“The global oil price has come down to less than the $100-mark which is good news, as it will automatically lower the trade deficit, besides potential inflationary pressures. Going forward, we may expect the rupee to trade in the Rs 79.25-79.75/$ range,” the report said.
The report also said that the Ukraine war, though largely unresolved, has probably played out the darker side with the global economy adjusting to the supply dynamics. The shock has been absorbed in a period of six months, it said.
“Taiwan did ring a scare, but seems to be behind us now. The focus will be on what global central banks do in the coming months and though the direction is clear and a slowdown imminent, the approach will provide further clues to the currency markets,” the report said.

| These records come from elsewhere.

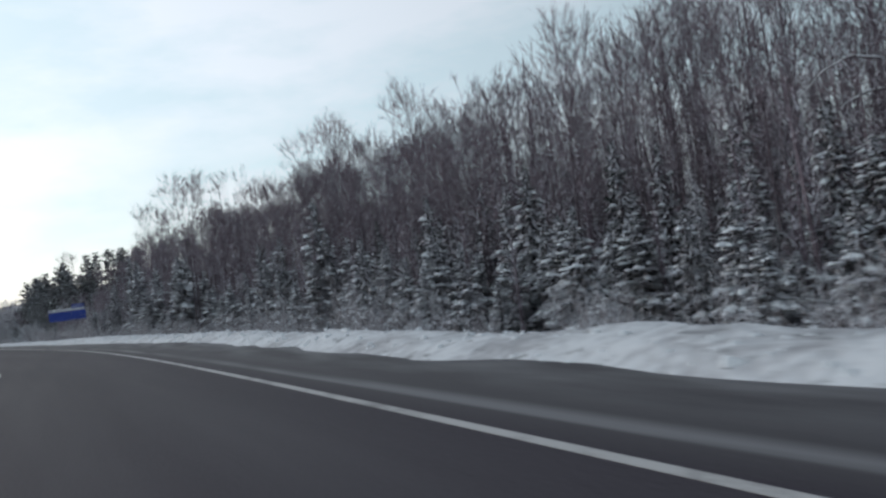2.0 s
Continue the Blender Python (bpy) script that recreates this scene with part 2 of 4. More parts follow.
def grade(y):
    """The road's own height: level, then gently down."""
    y = np.asarray(y, float)
    return -0.009 * np.where(y < 390, 0, np.where(y < 480, (y - 390) ** 2 / 180, y - 435)) * (y < 1e9) + 0.009 * np.maximum(y - 900, 0)


def bank(y):
    return 0.083 + (0.018 - 0.083) * smooth(75, 135, np.asarray(y, float))


SNOW_EDGE = ((-60, 3.7), (20, 3.8), (60, 4.2), (110, 4.55), (155, 5.05), (230, 5.45), (285, 5.2), (330, 4.75), (375, 4.4), (410, 4.5), (520, 4.6), (2600, 4.8))
SIGHT = ((-60, 7.0), (30, 7.0), (80, 7.8), (120, 8.8), (150, 8.1), (230, 9.6), (285, 7.8), (330, 7.7), (375, 7.3), (420, 7.0), (2600, 7.2))


def ripple(x, y, s):
    return noise.noise((x * s, y * s, 3.7 * s))


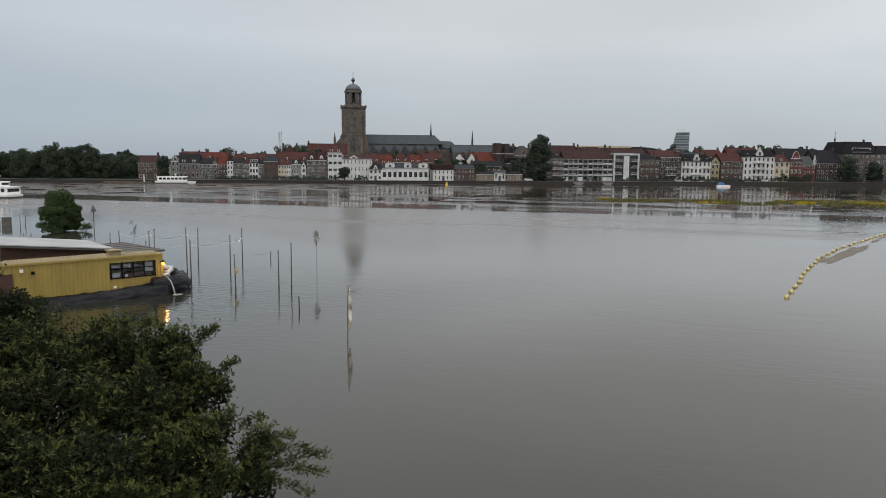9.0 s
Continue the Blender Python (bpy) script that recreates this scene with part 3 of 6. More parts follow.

The Indian rupee remained volatile for the last two months, touching record lows at times, but recovered from that since start of this month, thanks to the foreign investors who returned to the equity market after nearly nine months.
“The Indian story was largely driven by FPI movements, which turned positive for equity on all days while aggregating positive for debt over this period. Hence the net inflows were positive which made up for the shortfall on trade which was impacted with imports rising faster than exports,” the report said.
Experts believe that foreign investors have returned to Indian markets because the country is a preferred destination as it has best growth prospects among the large economies of the world. FPIs have turned net buyers in autos, capital goods, FMCG, and telecom.
The dollar had come close to the parity level and the question asked was whether this level would be broken. Intuitively the Fed hardening interest rates to slow down the economy automatically reduces the strength of the dollar and this has lent a hand to other currencies, the report added.